Skip to content
Joel Natividad edited this page Sep 24, 2024 · 10 revisions

stats Command Output Explanation

The qsv stats command computes summary statistics and infers data types for each column in a CSV file. Here's a detailed explanation of the output:

Basic Information

  • field: The name of the column (or its index if --no-headers is used).
  • type: Inferred data type (NULL, Integer, String, Float, Date, DateTime, or Boolean).
    • data type inferences are GUARANTEED as stats scans the entire file.
    • Date and DateTime are only inferred when --infer-dates is enabled. It can infer 19 date formats.
    • Booleans are only inferred when -infer-boolean is enabled. The heuristic for inferring booleans is as follows: When a column's cardinality is 2, and the 2 values' first characters are 0/1, t/f & y/n case-insensitive, the data type is inferred as boolean.
  • is_ascii: Whether the column contains only ASCII characters (true/false).

Numeric Statistics

  • sum: The total sum of all numeric values in the column. Will return *OVERFLOW*/*UNDERFLOW* when the sum is greater than/lesser than i64::MAX/i64::MIN respectively.
  • min: The minimum value in the column.
  • max: The maximum value in the column.
  • range: The difference between the maximum and minimum values.
  • sort_order: The sorting order of the column (ASCENDING, DESCENDING, or UNSORTED).

 

NOTE: lengths are byte not char lengths as some UTF-8 characters take more than one byte. They're only computed for String, Float and Integer types.

  • min_length: The length of the shortest value in the column.
  • max_length: The length of the longest value in the column.
  • sum_length: The total sum of the lengths of the column. Returns *OVERFLOW* when the sum is greater than u64::MAX
  • avg_length: The average length of the column. Returns *OVERFLOW* when sum_length overflows.

 

  • mean: The average value of the column.
  • sem: Standard Error of the Mean, a measure of the precision of the sample mean.
  • stddev: Standard deviation, a measure of variability in the data.
  • variance: The average of the squared differences from the mean.
  • cv: Coefficient of Variation, the ratio of the standard deviation to the mean.
  • nullcount: The number of null or empty values in the column.
  • max_precision: The maximum number of decimal places in numeric values.
  • sparsity: The proportion of null or empty values in the column.
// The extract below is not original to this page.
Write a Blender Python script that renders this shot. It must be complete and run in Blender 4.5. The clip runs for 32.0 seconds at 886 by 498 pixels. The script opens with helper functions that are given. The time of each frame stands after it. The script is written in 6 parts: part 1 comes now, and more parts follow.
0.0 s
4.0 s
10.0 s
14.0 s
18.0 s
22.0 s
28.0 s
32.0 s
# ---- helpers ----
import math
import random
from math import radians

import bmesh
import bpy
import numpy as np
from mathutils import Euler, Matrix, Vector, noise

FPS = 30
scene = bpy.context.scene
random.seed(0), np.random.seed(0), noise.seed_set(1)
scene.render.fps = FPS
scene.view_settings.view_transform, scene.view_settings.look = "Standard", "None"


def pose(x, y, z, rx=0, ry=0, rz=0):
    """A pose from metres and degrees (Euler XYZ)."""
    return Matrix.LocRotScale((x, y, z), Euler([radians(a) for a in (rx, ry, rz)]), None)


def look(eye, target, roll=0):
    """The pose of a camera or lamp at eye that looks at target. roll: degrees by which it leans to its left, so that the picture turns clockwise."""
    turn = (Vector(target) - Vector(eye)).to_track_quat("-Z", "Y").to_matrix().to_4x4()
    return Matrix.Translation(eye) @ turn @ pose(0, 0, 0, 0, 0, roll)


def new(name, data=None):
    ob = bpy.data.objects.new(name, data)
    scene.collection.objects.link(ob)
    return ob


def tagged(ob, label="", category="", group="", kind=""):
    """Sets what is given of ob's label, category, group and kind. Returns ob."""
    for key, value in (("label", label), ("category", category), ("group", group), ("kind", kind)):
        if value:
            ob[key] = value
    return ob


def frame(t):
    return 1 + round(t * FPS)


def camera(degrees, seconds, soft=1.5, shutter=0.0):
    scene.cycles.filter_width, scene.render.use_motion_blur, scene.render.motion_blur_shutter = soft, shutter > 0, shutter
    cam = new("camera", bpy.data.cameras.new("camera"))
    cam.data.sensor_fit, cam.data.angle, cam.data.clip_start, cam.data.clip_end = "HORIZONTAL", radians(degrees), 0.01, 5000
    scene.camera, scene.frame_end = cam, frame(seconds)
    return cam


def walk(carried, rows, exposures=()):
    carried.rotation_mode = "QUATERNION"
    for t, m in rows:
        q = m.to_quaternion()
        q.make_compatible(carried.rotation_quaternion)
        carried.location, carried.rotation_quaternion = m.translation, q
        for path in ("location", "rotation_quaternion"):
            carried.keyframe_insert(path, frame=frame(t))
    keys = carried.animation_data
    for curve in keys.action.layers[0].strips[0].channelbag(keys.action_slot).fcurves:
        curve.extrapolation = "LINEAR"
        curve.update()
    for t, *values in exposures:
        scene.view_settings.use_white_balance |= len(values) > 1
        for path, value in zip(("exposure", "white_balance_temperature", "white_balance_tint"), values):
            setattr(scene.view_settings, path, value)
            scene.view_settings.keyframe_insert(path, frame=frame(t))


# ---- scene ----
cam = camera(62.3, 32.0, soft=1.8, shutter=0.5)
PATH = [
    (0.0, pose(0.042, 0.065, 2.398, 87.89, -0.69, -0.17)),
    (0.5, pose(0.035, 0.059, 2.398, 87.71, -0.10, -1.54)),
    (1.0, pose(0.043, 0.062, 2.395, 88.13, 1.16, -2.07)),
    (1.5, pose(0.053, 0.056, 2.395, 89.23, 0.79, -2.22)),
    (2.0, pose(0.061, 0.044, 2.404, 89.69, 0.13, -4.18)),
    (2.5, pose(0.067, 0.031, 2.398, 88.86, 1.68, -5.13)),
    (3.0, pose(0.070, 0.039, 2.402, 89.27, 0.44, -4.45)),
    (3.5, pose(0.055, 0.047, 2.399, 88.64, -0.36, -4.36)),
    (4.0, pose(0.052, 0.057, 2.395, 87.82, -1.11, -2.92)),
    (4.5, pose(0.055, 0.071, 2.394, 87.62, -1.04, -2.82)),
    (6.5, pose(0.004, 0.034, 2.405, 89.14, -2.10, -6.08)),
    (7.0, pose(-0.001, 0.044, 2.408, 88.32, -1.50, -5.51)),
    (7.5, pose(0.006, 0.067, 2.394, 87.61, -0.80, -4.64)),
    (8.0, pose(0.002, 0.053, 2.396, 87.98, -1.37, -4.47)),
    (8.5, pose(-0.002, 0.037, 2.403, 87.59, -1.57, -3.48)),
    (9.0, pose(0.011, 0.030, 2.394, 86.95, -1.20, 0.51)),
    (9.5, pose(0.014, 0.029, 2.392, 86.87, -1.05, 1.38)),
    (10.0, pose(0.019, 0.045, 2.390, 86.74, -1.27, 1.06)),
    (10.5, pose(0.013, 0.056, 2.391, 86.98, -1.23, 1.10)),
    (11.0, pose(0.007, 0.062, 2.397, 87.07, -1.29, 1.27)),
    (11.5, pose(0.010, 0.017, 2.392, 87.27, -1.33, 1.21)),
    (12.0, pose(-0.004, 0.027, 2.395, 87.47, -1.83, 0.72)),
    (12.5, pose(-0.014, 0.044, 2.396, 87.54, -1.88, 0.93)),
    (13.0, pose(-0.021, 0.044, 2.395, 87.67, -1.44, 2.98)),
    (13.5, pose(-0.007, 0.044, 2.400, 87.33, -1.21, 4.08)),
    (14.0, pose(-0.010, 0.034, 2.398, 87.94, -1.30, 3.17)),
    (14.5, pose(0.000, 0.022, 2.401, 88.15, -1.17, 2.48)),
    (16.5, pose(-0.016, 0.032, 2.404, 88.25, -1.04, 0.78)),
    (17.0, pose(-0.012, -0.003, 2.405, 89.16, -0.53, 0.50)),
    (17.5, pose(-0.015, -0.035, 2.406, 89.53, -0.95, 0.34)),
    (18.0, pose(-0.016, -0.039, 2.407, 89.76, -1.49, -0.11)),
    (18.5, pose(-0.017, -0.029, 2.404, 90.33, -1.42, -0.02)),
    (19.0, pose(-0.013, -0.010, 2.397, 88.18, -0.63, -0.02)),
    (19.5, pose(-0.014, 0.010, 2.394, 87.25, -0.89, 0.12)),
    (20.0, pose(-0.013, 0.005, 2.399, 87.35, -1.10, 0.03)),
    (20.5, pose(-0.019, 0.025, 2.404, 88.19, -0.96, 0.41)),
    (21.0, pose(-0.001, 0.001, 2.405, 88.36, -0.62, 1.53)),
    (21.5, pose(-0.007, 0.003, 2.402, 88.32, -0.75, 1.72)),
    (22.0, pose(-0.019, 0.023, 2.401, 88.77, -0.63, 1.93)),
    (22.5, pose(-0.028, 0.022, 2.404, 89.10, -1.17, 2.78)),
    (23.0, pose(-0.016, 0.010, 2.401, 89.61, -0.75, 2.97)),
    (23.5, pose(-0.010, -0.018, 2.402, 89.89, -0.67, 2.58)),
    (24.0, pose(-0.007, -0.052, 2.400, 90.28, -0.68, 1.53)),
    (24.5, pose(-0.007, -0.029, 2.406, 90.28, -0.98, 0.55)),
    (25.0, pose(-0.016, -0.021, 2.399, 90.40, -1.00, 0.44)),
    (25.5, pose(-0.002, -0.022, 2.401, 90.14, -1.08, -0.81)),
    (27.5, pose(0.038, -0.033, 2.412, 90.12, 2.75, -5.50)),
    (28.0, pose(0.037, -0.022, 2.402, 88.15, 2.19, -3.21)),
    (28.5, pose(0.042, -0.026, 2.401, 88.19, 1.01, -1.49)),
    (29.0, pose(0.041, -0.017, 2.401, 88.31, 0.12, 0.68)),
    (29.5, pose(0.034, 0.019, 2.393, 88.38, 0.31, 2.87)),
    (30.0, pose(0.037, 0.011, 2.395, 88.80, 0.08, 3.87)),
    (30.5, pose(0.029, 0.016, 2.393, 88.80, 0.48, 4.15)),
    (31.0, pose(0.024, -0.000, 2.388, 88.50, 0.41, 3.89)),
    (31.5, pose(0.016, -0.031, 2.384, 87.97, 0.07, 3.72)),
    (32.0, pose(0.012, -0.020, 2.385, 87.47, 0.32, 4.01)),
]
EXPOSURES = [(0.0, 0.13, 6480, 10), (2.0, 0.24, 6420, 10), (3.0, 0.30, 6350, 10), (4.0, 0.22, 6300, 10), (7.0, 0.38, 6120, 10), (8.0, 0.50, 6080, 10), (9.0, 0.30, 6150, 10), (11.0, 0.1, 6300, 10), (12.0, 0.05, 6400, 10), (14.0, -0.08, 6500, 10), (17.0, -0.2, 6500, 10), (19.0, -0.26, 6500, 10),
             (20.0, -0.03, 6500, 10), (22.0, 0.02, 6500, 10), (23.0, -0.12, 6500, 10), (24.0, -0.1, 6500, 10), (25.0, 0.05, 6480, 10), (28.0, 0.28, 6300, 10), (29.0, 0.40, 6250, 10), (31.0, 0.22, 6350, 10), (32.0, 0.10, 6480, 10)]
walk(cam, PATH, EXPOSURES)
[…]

Advanced Statistics (requires --everything or specific flags)

  • median: The middle value when the data is sorted (requires --median or --everything) When --quartiles is specified, this is not returned as its the same as "q2_median".
  • mad: Median Absolute Deviation, a robust measure of variability (requires --mad or --everything).  
     
    (requires --quartiles or --everything).
  • lower_outer_fence: Q1 - 3 * IQR, used to identify extreme outliers.
  • lower_inner_fence: Q1 - 1.5 * IQR, used to identify mild outliers.
  • q1: First quartile (25th percentile).
  • q2_median: Second quartile (50th percentile, same as median).
  • q3: Third quartile (75th percentile).
  • iqr: Interquartile Range, the difference between Q3 and Q1.
  • upper_inner_fence: Q3 + 1.5 * IQR, used to identify mild outliers.
  • upper_outer_fence: Q3 + 3 * IQR, used to identify extreme outliers.
  • skewness: A measure of the asymmetry of the probability distribution.

 

  • cardinality: The number of unique values in the column (requires --cardinality or --everything).
  • mode: The most frequent value(s) in the column (requires --mode or --everything).
  • mode_count: The number of modes.
  • mode_occurrences: The number of times the mode(s) appear.
  • antimode: The least frequent non-zero/non-null value(s) in the column.
  • antimode_count: The number of antimodes.
  • antimode_occurrences: The number of times the antimode(s) appear.

Date and Time Statistics

When --infer-dates is enabled, several statistics are computed as follows:

  • Date range, standard deviation, variance, MAD, and IQR are returned in days.
  • DateTime results are in RFC3339 datetime format (YYYY-MM-DDTHH:MM:SS±HH:MM) - e.g. 2022-01-01T00:16:00+00:00
  • Date results are in RFC3339 date format (YYYY-MM-DD) in the UTC timezone.

Notes

  • The default "streaming" statistics (sum, min/max/range, sort order, min/max/sum/avg length, mean, sem, stddev, variance, cv, nullcount, max_precision, sparsity) works with constant memory and can be computed efficiently on arbitrarily large CSV files.
  • Advanced statistics require loading the entire file into memory and must be explicitly enabled.
  • The command supports various caching options to improve performance on subsequent runs.
  • The stats command is central to qsv and underpins other "smart" commands like frequency, schema, validate, and tojsonl that uses the statistical info to work smarter and faster.

For more detailed information on specific options and usage, refer to the qsv stats --help output.